• Given information
----
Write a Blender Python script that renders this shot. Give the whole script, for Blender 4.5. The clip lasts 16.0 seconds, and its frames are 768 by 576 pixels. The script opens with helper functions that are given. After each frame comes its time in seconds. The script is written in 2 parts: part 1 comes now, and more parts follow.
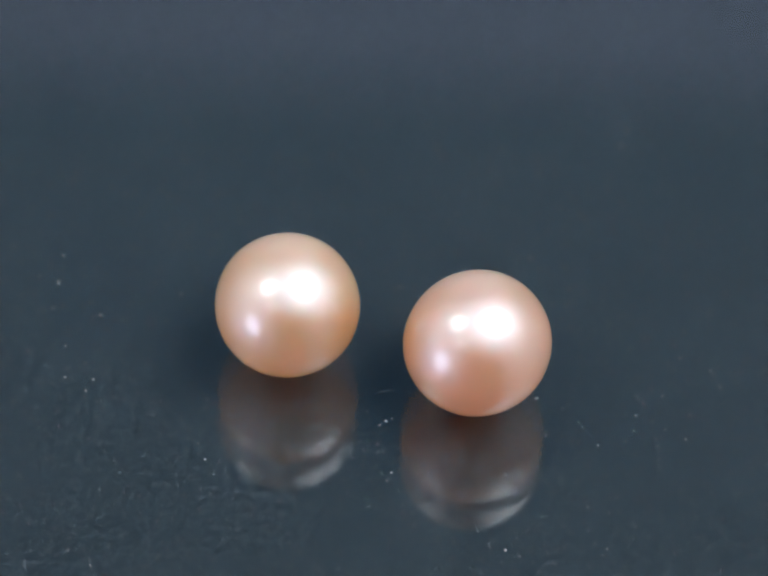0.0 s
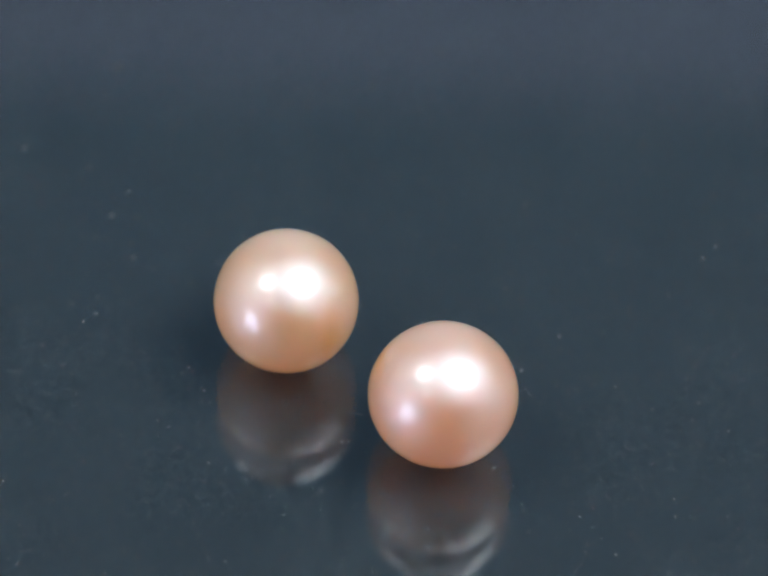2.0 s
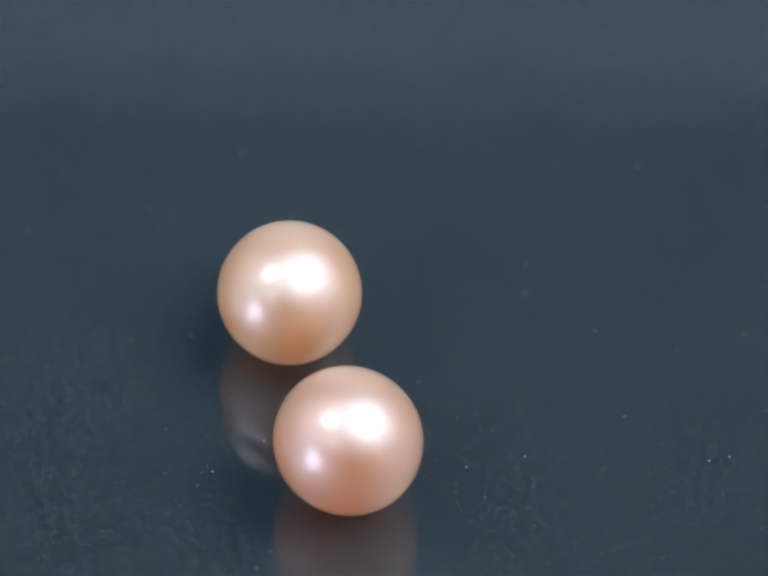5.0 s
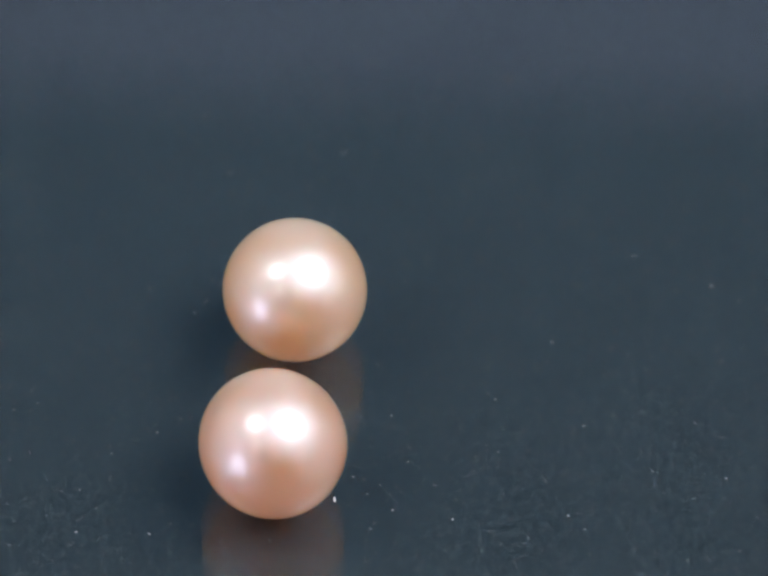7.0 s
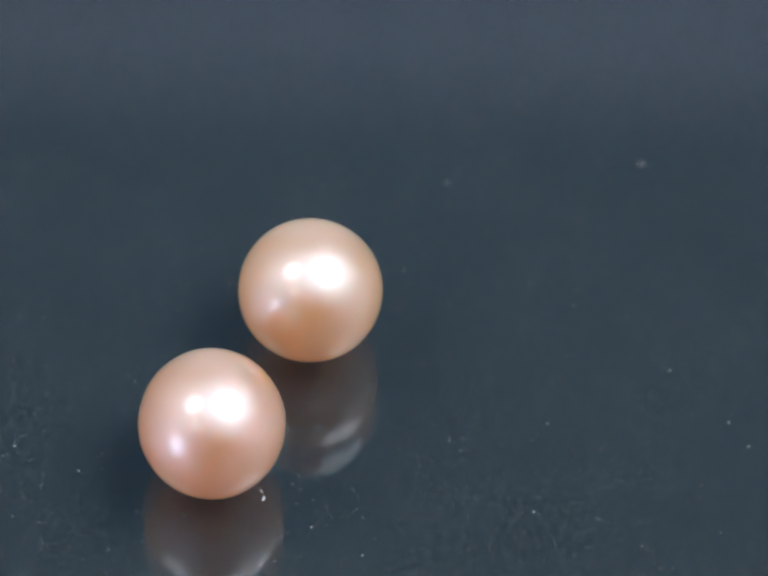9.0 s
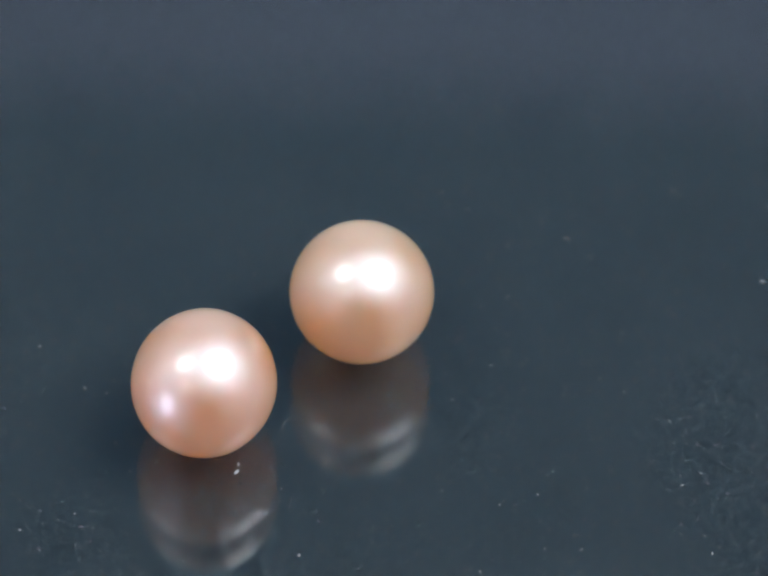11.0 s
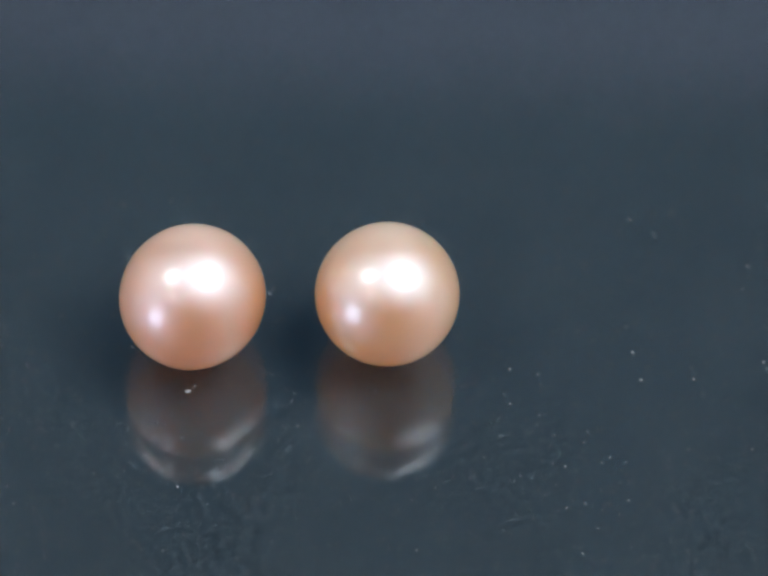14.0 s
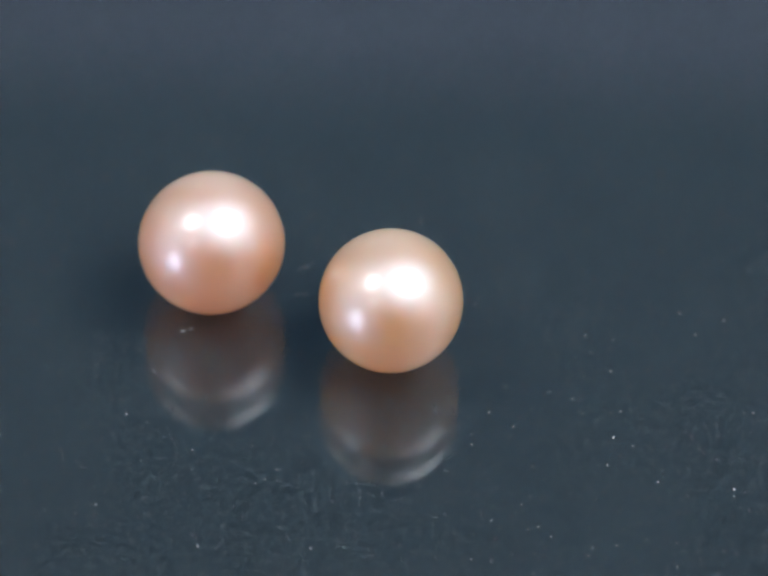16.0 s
----
• Exercise instructions
Repeat the full listing above exactly, with no pictures in the copy.

• Exercise answer
Write a Blender Python script that renders this shot. Give the whole script, for Blender 4.5. The clip lasts 16.0 seconds, and its frames are 768 by 576 pixels. The script opens with helper functions that are given. After each frame comes its time in seconds. The script is written in 2 parts: part 1 comes now, and more parts follow.
0.0 s
2.0 s
5.0 s
7.0 s
9.0 s
11.0 s
14.0 s
16.0 s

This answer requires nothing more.